3. In any event, the issuance of what amounted to
an "anti-suit injunction" against the parties before the
Federal Court improperly attempted to restrict that court's ability
to exercise its jurisdiction. The maritime law jurisdiction of the
Federal Court was not obliterated by the supervening bankruptcy.
The order of the bankruptcy court did not "occupy the field",
and on the contrary, the order of the Canadian bankruptcy court
made the authority of the trustees subject to the rights of secured
creditors. Once the bankruptcy court determined that the Federal
Court had maritime law jurisdiction to deal with the Ship, the Canadian
bankruptcy court ought to have recognized that the trustee's proper
remedy was a stay application to that court.
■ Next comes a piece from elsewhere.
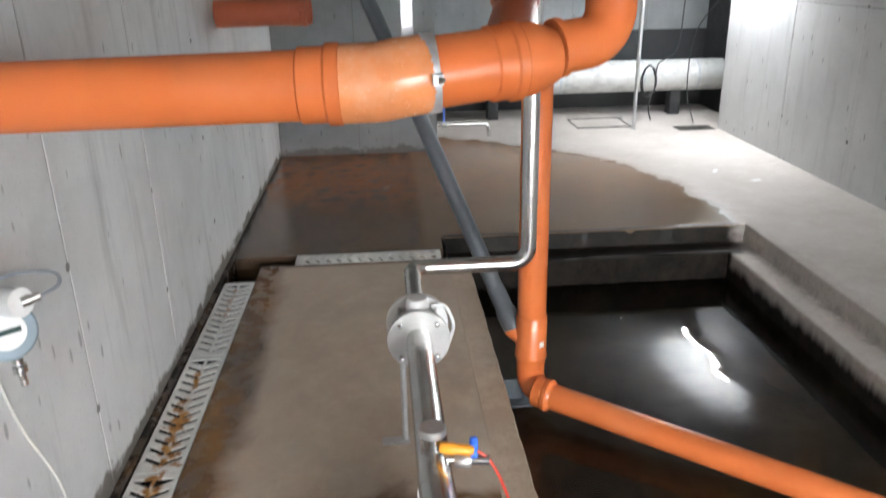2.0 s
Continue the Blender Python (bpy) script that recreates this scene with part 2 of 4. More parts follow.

Insufficiency of Packing Triggers Exclusion Clause 4.3 of the Institute
In Rainbow Technicoloured Wood Veneer Ltd. v. Guardian
Insurance Company of Canada  FCA 28 (Fed. C.A.) the Federal
Court of Appeal affirmed the decision of Justice Dubé who
held that a machine improperly stuffed into a container and damaged
during transit was not covered by the Institute Cargo Clauses (A).
The court held that a container stuffed by independent contractors
of the assured prior to commencement of transit was subject to exclusion
4.3 in the A Clauses.
Clause 4.3 specifies that "loss, damage or expense
incurred by insufficiency or unsuitability of packing or preparation
of the subject-matter insured (for the purpose of this Clause 4.3
"packing" shall be deemed to include stowage in a container
or liftvan but only when such stowage is carried out prior to attachment
of this insurance or by the Assured or their servants). The court
rejected the assured's argument that the insufficiency of stowage
is not excluded by Clause 4.3 so long as the assured was not responsible
for the stowage. The court held that the stowage into the container
occurred prior to the commencement of transit - the departure of
the container from the assured's warehouse.